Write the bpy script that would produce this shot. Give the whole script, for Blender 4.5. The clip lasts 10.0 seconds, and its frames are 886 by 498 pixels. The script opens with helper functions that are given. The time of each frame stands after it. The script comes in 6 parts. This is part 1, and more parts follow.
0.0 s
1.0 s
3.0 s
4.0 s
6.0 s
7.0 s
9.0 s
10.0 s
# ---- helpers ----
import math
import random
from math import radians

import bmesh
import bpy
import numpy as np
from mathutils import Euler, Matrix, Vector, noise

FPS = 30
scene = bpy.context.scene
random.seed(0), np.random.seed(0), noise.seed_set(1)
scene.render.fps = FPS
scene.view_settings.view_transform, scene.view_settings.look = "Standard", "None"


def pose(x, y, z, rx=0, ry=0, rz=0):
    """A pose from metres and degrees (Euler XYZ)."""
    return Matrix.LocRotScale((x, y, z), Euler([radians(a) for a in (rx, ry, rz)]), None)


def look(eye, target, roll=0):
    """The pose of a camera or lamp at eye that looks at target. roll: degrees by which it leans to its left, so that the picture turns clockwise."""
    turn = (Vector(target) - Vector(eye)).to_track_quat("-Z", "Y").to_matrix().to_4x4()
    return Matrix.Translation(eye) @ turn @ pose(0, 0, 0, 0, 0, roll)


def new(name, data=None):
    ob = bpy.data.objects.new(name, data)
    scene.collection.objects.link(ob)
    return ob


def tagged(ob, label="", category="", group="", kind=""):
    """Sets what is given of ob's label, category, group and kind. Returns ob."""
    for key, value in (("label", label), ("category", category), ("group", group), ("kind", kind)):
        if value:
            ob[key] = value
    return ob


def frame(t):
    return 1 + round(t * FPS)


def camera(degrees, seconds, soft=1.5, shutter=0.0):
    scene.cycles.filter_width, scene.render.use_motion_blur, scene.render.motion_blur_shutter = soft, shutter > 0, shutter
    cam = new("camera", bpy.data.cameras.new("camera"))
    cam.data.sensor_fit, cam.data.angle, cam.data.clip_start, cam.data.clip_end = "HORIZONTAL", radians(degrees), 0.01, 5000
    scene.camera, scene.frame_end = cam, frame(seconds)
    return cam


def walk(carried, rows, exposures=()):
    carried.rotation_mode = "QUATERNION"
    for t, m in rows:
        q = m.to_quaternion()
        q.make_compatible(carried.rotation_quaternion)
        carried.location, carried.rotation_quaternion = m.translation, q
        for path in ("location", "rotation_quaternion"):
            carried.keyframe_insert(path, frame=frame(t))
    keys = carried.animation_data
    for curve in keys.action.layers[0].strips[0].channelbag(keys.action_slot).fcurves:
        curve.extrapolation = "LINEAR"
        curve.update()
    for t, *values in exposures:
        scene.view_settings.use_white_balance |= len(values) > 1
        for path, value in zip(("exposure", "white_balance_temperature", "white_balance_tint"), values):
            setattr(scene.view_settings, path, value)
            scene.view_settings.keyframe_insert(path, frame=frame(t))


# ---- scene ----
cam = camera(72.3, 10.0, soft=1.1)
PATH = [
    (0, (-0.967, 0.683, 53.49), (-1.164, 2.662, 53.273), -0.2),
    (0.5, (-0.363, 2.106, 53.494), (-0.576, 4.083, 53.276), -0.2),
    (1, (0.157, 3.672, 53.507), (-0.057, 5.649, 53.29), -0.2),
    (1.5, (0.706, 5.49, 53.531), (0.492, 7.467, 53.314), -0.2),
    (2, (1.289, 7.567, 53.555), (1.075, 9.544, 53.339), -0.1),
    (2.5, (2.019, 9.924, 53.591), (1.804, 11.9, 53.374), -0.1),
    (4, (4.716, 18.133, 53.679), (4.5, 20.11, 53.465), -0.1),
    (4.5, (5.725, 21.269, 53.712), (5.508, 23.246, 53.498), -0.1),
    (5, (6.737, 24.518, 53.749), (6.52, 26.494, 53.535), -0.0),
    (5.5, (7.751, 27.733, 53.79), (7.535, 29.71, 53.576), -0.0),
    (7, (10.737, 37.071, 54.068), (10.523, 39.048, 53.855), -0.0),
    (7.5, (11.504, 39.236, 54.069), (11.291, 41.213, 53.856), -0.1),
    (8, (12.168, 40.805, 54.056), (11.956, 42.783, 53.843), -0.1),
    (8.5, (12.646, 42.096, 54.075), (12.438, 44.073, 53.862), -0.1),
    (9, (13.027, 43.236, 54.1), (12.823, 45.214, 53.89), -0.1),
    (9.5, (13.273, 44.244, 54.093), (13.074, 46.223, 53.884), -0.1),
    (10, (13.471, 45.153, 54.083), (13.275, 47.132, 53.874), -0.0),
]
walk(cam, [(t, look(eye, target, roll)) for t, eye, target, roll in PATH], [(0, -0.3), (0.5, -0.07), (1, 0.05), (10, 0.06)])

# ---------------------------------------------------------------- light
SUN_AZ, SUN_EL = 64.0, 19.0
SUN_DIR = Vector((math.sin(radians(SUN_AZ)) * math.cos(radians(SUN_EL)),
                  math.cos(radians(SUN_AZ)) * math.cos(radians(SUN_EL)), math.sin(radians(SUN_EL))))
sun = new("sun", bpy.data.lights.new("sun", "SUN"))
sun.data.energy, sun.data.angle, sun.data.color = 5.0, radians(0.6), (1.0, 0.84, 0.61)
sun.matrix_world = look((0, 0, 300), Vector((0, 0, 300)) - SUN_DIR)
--
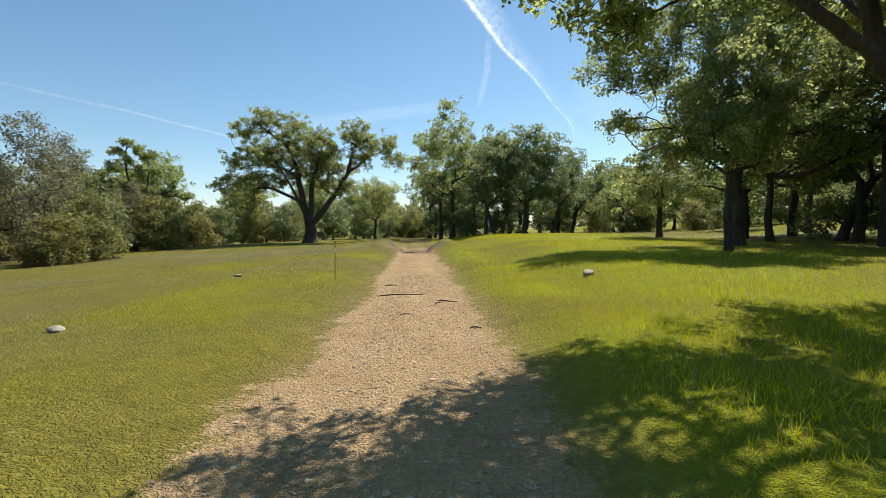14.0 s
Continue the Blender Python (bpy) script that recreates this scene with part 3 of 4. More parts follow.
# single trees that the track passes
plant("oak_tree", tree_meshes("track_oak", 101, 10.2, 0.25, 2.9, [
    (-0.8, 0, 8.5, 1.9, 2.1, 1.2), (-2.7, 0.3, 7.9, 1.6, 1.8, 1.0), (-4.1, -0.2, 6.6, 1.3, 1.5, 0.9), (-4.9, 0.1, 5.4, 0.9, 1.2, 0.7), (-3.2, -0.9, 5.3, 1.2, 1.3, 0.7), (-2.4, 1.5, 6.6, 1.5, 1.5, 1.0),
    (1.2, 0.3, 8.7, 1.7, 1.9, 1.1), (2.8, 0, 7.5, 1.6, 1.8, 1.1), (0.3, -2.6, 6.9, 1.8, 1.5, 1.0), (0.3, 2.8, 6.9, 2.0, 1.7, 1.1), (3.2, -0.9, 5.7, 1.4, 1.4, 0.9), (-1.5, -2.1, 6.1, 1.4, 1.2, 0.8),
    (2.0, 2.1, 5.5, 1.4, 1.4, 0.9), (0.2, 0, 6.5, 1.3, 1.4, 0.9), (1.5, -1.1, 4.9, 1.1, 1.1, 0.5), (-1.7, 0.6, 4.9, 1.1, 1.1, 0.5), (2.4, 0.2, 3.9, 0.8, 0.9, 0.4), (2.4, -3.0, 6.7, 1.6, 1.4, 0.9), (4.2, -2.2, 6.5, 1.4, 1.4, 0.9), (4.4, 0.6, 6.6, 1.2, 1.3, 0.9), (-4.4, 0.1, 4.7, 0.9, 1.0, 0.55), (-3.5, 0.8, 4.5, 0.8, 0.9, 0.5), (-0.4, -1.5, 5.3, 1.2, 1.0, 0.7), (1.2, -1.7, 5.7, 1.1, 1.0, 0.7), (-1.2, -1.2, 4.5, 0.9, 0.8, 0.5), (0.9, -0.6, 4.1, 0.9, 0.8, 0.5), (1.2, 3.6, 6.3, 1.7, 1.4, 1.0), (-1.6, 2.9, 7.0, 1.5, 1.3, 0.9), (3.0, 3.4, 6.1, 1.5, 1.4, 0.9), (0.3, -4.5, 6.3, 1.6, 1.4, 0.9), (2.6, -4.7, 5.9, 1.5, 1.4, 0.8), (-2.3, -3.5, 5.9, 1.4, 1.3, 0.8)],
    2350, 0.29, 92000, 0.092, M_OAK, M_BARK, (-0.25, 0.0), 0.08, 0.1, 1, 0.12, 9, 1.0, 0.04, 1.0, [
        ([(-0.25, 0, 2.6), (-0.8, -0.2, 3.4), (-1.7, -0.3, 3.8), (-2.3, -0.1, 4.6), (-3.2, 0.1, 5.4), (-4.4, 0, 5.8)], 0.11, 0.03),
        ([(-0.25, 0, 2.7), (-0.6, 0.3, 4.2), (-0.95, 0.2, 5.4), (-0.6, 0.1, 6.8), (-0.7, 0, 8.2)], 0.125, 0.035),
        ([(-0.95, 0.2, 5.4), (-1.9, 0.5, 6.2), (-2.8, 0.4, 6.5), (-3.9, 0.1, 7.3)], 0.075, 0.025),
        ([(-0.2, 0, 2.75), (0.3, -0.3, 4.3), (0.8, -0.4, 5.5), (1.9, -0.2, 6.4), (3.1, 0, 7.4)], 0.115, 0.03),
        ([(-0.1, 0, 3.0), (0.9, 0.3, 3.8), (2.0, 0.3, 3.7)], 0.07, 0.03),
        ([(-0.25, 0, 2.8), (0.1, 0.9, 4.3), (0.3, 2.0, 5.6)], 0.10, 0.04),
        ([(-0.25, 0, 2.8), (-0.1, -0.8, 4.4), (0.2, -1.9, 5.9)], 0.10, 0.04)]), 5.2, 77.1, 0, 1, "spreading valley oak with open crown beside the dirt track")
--
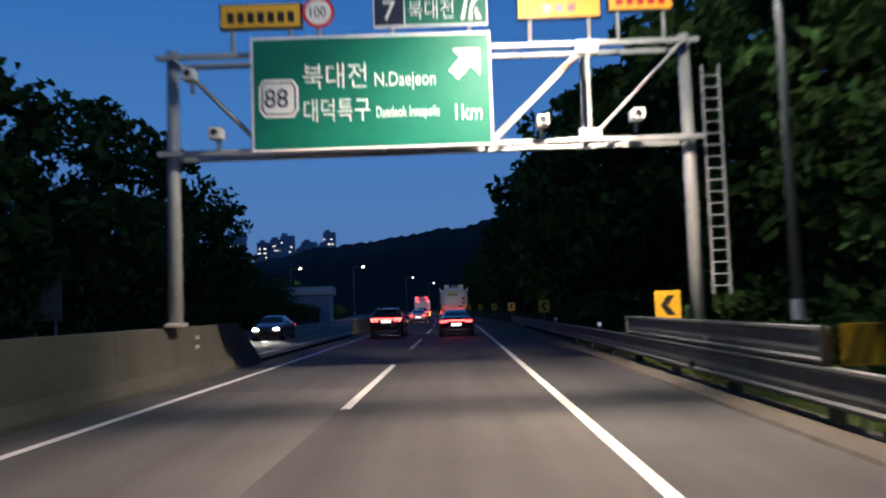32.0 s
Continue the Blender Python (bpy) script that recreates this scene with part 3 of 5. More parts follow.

**WHAT TO PRODUCE:**
What is the number of lines above that contain the string "carried"? Answer with the number alone.

**TASK OUTPUT:**
6